It was on a Saturday afternoon in April 1978 when I was locked up in a police cell in Buenos Aires for forgetting my ID at home. The other mistake I made was to accidentally point my camera at the US consul’s home. When I reached the corner, two undercover policemen ran from behind and stopped me pointing guns and yelling at the top of their voices.
One of the matters I thought of inside the cold and humid cell was President Jimmy Carter’s human rights foreign policy that had raised a lot of controversy in the region. At least it made a lot of sense to me locked up in a cell without the right to counsel and due process of law.
I was released in the evening. The police took mug shots and and a record of my fingerprints.
One of them warned: “If anything happens to the US consul, it’s your fault.”
That’s how a citizen of a country gets treated when an autocratic regime is in power and has no respect for human rights. I was lucky, though. Over 30,000 people vanished under similar circumstances during Argentina’s dirty war (1976-83).
Even if former and present US presidents cared less about human rights in Latin America and elsewhere, the 39th president did.

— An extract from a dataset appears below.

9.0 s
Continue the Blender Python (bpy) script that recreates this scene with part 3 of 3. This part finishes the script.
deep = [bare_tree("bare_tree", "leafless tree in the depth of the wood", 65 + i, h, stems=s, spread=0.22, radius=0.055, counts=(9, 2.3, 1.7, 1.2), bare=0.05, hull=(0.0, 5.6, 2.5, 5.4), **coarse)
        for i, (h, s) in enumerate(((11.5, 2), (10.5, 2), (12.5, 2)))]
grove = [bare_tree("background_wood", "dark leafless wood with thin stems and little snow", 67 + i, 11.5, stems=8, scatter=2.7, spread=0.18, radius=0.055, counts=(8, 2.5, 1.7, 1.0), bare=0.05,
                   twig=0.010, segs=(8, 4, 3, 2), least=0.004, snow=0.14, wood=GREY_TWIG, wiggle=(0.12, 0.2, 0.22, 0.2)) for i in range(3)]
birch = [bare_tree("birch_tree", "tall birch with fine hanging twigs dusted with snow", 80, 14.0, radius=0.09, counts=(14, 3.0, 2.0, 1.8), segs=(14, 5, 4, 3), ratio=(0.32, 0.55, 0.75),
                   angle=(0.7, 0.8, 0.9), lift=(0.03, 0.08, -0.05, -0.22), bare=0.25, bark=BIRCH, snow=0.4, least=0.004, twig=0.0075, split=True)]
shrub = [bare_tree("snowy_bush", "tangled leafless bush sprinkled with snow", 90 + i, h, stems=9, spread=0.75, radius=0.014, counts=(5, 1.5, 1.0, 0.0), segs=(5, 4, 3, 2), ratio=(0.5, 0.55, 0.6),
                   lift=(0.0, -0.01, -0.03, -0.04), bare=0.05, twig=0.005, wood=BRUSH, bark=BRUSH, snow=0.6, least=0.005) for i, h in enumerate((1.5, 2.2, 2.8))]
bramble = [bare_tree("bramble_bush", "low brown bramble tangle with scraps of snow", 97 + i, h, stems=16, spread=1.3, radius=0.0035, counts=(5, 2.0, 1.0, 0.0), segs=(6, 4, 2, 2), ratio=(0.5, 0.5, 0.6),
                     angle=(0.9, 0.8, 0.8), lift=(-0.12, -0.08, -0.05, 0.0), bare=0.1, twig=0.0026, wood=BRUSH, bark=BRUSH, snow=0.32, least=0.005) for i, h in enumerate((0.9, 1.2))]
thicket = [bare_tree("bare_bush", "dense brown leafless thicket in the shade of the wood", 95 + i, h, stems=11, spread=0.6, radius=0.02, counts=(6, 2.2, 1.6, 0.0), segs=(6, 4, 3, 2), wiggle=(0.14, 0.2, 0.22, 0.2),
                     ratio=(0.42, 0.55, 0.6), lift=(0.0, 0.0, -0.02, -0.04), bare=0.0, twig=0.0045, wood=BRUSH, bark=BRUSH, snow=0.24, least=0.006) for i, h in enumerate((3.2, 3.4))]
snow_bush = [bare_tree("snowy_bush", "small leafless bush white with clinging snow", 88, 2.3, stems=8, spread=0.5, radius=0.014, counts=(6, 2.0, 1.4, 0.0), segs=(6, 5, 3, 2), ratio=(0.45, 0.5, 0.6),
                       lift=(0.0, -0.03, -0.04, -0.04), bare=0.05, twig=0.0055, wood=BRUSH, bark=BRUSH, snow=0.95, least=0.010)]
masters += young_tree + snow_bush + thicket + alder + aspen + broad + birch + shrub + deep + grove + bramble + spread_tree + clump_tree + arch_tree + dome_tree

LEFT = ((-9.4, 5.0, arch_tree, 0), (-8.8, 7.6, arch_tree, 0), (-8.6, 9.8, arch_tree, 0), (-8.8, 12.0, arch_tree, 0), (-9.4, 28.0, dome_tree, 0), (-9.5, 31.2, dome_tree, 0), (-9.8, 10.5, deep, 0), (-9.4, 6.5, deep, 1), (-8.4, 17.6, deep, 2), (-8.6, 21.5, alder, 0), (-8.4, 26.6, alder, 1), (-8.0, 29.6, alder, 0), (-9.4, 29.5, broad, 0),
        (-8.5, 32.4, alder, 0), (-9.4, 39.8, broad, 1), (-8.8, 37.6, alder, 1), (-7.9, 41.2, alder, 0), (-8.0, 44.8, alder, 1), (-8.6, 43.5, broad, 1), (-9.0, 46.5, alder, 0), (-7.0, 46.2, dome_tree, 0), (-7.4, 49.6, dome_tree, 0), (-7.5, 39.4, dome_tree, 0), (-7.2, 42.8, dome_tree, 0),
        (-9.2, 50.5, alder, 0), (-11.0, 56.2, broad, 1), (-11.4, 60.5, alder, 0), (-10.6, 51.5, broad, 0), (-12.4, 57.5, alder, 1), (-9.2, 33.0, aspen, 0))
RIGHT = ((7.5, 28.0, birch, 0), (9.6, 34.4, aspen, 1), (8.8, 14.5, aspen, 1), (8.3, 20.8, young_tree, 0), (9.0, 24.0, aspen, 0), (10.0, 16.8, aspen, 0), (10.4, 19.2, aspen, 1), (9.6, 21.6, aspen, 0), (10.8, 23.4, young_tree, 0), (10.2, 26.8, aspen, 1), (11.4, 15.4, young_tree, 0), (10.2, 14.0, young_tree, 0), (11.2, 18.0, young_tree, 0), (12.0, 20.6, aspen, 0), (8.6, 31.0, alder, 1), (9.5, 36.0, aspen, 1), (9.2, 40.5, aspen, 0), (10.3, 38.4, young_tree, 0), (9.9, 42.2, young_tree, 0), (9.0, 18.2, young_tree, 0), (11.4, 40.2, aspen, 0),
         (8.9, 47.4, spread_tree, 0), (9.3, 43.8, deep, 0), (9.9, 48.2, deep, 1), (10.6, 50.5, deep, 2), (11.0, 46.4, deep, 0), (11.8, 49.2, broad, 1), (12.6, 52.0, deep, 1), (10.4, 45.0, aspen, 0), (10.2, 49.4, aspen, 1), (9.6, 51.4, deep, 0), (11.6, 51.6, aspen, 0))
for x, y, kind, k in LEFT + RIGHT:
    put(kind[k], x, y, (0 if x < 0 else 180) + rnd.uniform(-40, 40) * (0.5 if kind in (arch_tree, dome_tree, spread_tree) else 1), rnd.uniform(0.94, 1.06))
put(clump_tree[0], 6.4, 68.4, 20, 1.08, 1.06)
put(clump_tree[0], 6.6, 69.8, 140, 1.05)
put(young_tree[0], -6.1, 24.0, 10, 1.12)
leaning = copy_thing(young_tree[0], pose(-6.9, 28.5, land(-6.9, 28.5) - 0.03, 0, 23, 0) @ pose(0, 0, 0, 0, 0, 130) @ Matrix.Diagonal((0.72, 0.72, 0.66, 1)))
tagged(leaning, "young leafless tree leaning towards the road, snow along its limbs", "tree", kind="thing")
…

Carter’s human rights policy sent an important message to despotic military regime’s that Washington wasn’t going to give carte blanche to de facto governments to murder and torture.

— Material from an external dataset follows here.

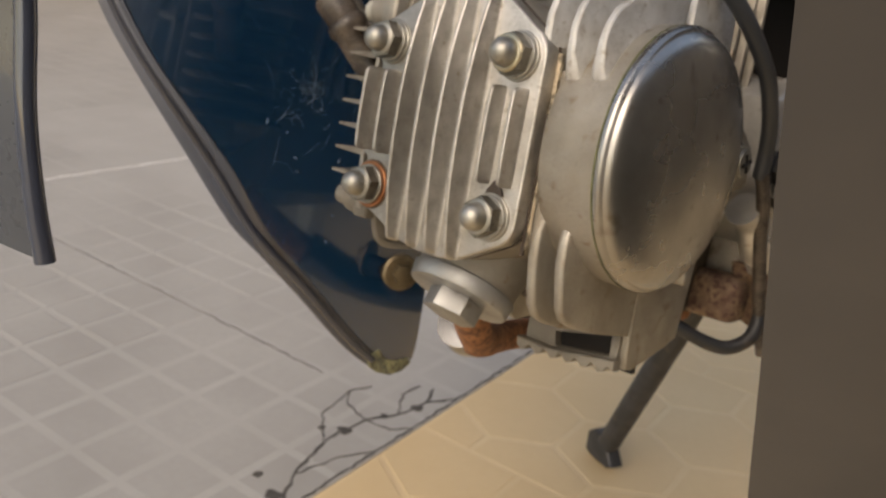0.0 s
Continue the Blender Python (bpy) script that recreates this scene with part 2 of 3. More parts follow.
def lathe(bm, profile, centre, axis, seg=48, hint=(0, 0, 1), close=True):
    """Rings (r, h) turned about an axis; r 0 closes to a point."""
    u, v, w = frame_of(axis, hint)
    c = Vector(centre)
    rings = []
    for r, h in profile:
        if r < 1e-4:
            rings.append([bm.verts.new(c + w * h)])
        else:
            rings.append([bm.verts.new(c + w * h + (u * math.cos(a) + v * math.sin(a)) * r) for a in (2 * math.pi * k / seg for k in range(seg))])
    for a, b in zip(rings, rings[1:]):
        for k in range(seg):
            q = [a[k % len(a)], a[(k + 1) % len(a)], b[(k + 1) % len(b)], b[k % len(b)]]
            q = list(dict.fromkeys(q))
            if len(q) > 2:
                bm.faces.new(q)
    if close:
        for ring in (rings[0], rings[-1]):
            if len(ring) > 2:
                bm.faces.new(ring)
    return bm


def prism(bm, outline, origin, u, v, depth, bevel=0.0, seg=2):
    """An outline in the plane (u, v) pushed out by depth along u x v, its edges rounded."""
    u, v = Vector(u), Vector(v)
    w = u.cross(v).normalized()
    o = Vector(origin)
    a = [bm.verts.new(o + u * p + v * q) for p, q in outline]
    b = [bm.verts.new(o + u * p + v * q + w * depth) for p, q in outline]
    n = len(a)
    fs = [bm.faces.new(a), bm.faces.new(b)]
    fs += [bm.faces.new((a[k], a[(k + 1) % n], b[(k + 1) % n], b[k])) for k in range(n)]
    bmesh.ops.recalc_face_normals(bm, faces=fs)
    if bevel:
        es = list({ed for f in fs[:2] for ed in f.edges})
        bmesh.ops.bevel(bm, geom=es, offset=bevel, segments=seg, affect="EDGES", profile=0.5, clamp_overlap=True)
    return bm


def box(bm, lo, hi, bevel=0.6, seg=2):
    m = Matrix.Translation((Vector(lo) + Vector(hi)) / 2) @ Matrix.Diagonal((*(Vector(hi) - Vector(lo)), 1))
    r = bmesh.ops.create_cube(bm, size=1, matrix=m)
    if bevel:
        es = list({ed for v in r["verts"] for ed in v.link_edges})
        bmesh.ops.bevel(bm, geom=es, offset=bevel, segments=seg, affect="EDGES", profile=0.5, clamp_overlap=True)
    return bm


def spline(points, steps=8):
    """A smooth line through points."""
    p = [Vector(q) for q in points]
    p = [2 * p[0] - p[1]] + p + [2 * p[-1] - p[-2]]
    out = []
    for i in range(1, len(p) - 2):
        for k in range(steps):
            t = k / steps
            a, b, c, d = p[i - 1 : i + 3]
            out.append(0.5 * (2 * b + (c - a) * t + (2 * a - 5 * b + 4 * c - d) * t * t + (3 * b - a - 3 * c + d) * t**3))
    return out + [p[-2]]


def tube(bm, line, radius, seg=20):
    """A round bar along a line; radius: a number or a function of 0..1."""
    line = [Vector(q) for q in line]
    n = len(line)
    u = None
    rings = []
    for i, q in enumerate(line):
        w = (line[min(i + 1, n - 1)] - line[max(i - 1, 0)]).normalized()
        if u is None:
            u = frame_of(w)[0]
        u = (u - w * u.dot(w)).normalized()
        v = w.cross(u)
        r = radius(i / (n - 1)) if callable(radius) else radius
        rings.append([bm.verts.new(q + (u * math.cos(a) + v * math.sin(a)) * r) for a in (2 * math.pi * k / seg for k in range(seg))])
    for a, b in zip(rings, rings[1:]):
        for k in range(seg):
            bm.faces.new((a[k], a[(k + 1) % seg], b[(k + 1) % seg], b[k]))
    bm.faces.new(rings[0])
    bm.faces.new(rings[-1])
    return bm


def arc(cx, cz, r, a0, a1, n=8):
    return [(cx + r * math.cos(radians(a0 + (a1 - a0) * k / n)), cz + r * math.sin(radians(a0 + (a1 - a0) * k / n))) for k in range(n + 1)]


# ---- floor and surroundings ----
TURN = radians(8.5)
ALONG, ACROSS = Vector((-math.sin(TURN), math.cos(TURN), 0)), Vector((math.cos(TURN), math.sin(TURN), 0))
CORNER = Vector((-0.273, 0.313, 0))


def flat_mesh(name, bm, mat, parent=None, sharp=30):
    bmesh.ops.recalc_face_normals(bm, faces=bm.faces)
    me = bpy.data.meshes.new(name)
    bm.to_mesh(me)
    bm.free()
    me.materials.append(mat)
    ob = new(name, me)
    ob.parent = parent
    return ob


bm = bmesh.new()
box(bm, (-60, -60, -0.3), (60, 60, -0.012), 0)
ground = tagged(flat_mesh("ground", bm, CONCRETE), "plain grey concrete ground around the tiled yard", "ground", kind="structure")

bm = bmesh.new()
box(bm, (-3.3, -2.2, -0.012), (0.0, 3.1, -0.0021), 0)
bed = flat_mesh("pavement", bm, GROUT)
bed.matrix_world = Matrix.Translation(CORNER) @ Matrix.Rotation(TURN, 4, "Z")
tagged(bed, "grey embossed outdoor floor tiles with pale joints", "pavement", kind="structure")
bm = bmesh.new()
box(bm, (0.0, -2.2, -0.012), (3.0, 3.1, -0.0035), 0)
bed2 = flat_mesh("floor", bm, CREAM)
bed2.matrix_world = bed.matrix_world
tagged(bed2, "yellow floor tiles with a cream hexagon pattern", "floor", kind="structure")


def bump_cell(bm, outline, low, high, inset):
    """A raised flat cell with sloping sides."""
    c = Vector((sum(p[0] for p in outline), sum(p[1] for p in outline), 0)) / len(outline)
    a = [bm.verts.new((x, y, low)) for x, y in outline]
    b = []
    for x, y in outline:
        d = Vector((x, y, 0)) - c
        d *= 1 - inset / d.length
        b.append(bm.verts.new((c.x + d.x, c.y + d.y, high)))
    n = len(a)
    for k in range(n):
        bm.faces.new((a[k], a[(k + 1) % n], b[(k + 1) % n], b[k]))
    bm.faces.new(b)


def grey_tile_mesh():
    bm = bmesh.new()
    c, g = 0.3 / 5, 0.0032
    for i in range(5):
        for j in range(5):
            x, y = i * c, j * c
            bump_cell(bm, [(x + g, y + g), (x + c - g, y + g), (x + c - g, y + c - g), (x + g, y + c - g)], -0.0023, -0.0018, 0.0015)
    me = bpy.data.meshes.new("tile")
    bm.to_mesh(me)
    bm.free()
    me.materials.append(GREY_TILE)
    return me


def clip_half(poly, nx, ny, c):
    out = []
    for (x0, y0), (x1, y1) in zip(poly, poly[1:] + poly[:1]):
        d0, d1 = nx * x0 + ny * y0 - c, nx * x1 + ny * y1 - c
        if d0 <= 0:
            out.append((x0, y0))
        if d0 * d1 < 0:
            t = d0 / (d0 - d1)
            out.append((x0 + (x1 - x0) * t, y0 + (y1 - y0) * t))
    return out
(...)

At a human rights conference in Dublin, Carter blasted President George W. Bush’s, Israel’s and the European Union’s decision as a mistake to reopen aid to Mahmoud Abbas’ West Bank while denying the same to the Hamas-controlled Gaza Strip.
He considered Bush’s decision not to accept Hammas’ 2006 election victory as “criminal.”

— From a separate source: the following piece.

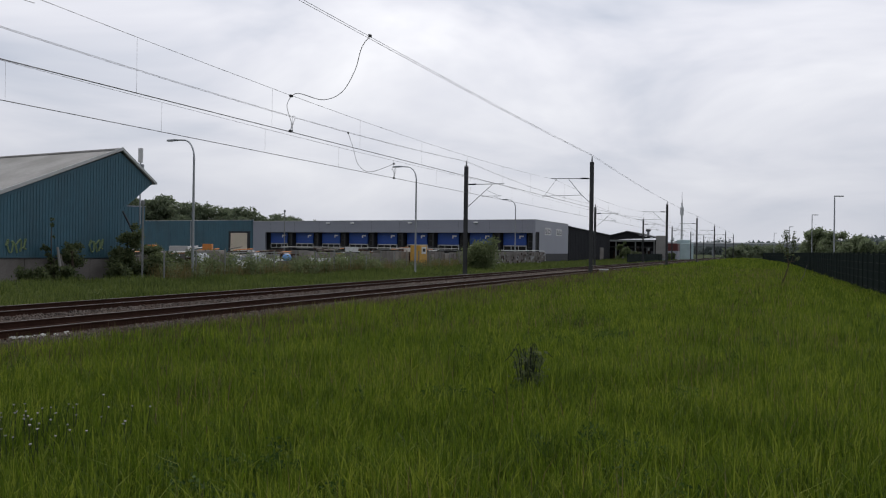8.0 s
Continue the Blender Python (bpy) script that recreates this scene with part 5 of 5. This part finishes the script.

While Hammas’ refusal to renounce violence and recognize Israel is a mistake, it was a grave error by Washington not to recognize Hammas after it had won fair and democratic elections.
Washington’s refusal to recognize the radical Palestinian group sends the wrong message to other groups that believe violence is a more effective method for political change than the ballot box.
But possibly what’s behind the US’ mistaken Middle East policy in Palestine is intentional. Israel and Bush, who are obsessed with terrorism, care less for the Palestinians and the best way to rule that troubled region is by dividing and creating mayhem.